‘23 Autumn & Winter
PROLOGUE

はじめに

今年よく読んでいた本の中に、染色家の志村ふくみさんの随筆がありました。そこに登場する「アルカイックな織物」という言葉が心に残っています。アルカイックを直訳すると“古風で素朴なさま”という意味ですが、この文章内ではもっと原初的で純粋な感覚に立ち返ることを示唆していました。

振り返ってみると、私たちの今季の取り組みもアルカイックな物作りであったと思います。今回取り上げた〈瑪瑙〉と〈黒蝶貝〉は、私たちにとって原点の素材です。〈瑪瑙〉は同じ模様が二つとなく、自然の美しさをいかに作り手の作為なく引き出せるかを試されるような素材です。〈黒蝶貝〉も色のない世界の中での陰影の美しさを気付かされた素材で、どちらも自然との対峙を肌で感じる取り組みでした。また原初的な工芸として“手彫り”にフォーカスし、スタンダードな金の指輪に様々な表情を浮かび上がらせたことも、とても原初的な試みでした。

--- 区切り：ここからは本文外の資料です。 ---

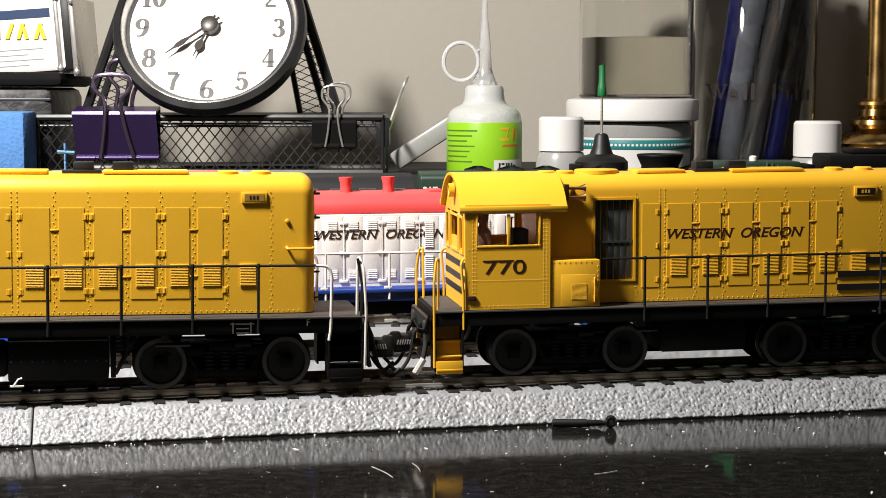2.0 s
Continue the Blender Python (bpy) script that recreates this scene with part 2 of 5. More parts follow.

そのように原点に立ち返るような装身具研究は、私たちに完璧な形式美だけではかなわない、味わい深い美しさを教えてくれたと思います。このコレクションたちが醸し出す、ほのかな懐かしさ。アルカイックな美しさを、どうぞ感じて頂けましたら嬉しいです。

2023.08 MEDERU atelier

’23AW COLLECTION

'23 September / SEASON <瑪瑙>

縞模様の積層を中心に、原石の中に多彩な景色を宿す素材〈瑪瑙〉。今季選んだ瑪瑙は、模様のまばらな透明感の高い原石です。まるで抽象画のようにぼんやりと浮かぶ景色を一つ切り出し仕立てます。見る人の心象や記憶に紐付き、味わい深い感動を教えてくれるコレクション。瑪瑙はすべて1点ものとなりなくなり次第終了です。

'23 September / SEASON <Mother of Pearl>

南洋の海に生息する黒蝶貝。その艶やかな黒は透明な真珠層の重なりによって生まれるため、均一な黒色ではなく、光と影を宿したとても柔らかな墨色をしています。時とともに表情が移ろい、経年の変化が現れるのも特徴的。大人の女性にふさわしい、上品で味わい深い黒です。〈黒蝶貝〉は12月下旬までのSEASON限定受注です。

'23 October / BASIC <Tinty & Old-Cut Diamond>

BASICでは”手彫り”にフォーカスを当て、スタンダードな金の指輪や定番の〈Chain〉シリーズなどに対する彫り留め探求に取り組みました。ダイヤを留めることで生まれる地金の質感や余白のバランスなど、シックな味わいをデザインしています。また、オールドカットダイヤをあしらった1点ものの作品たちも追加されます。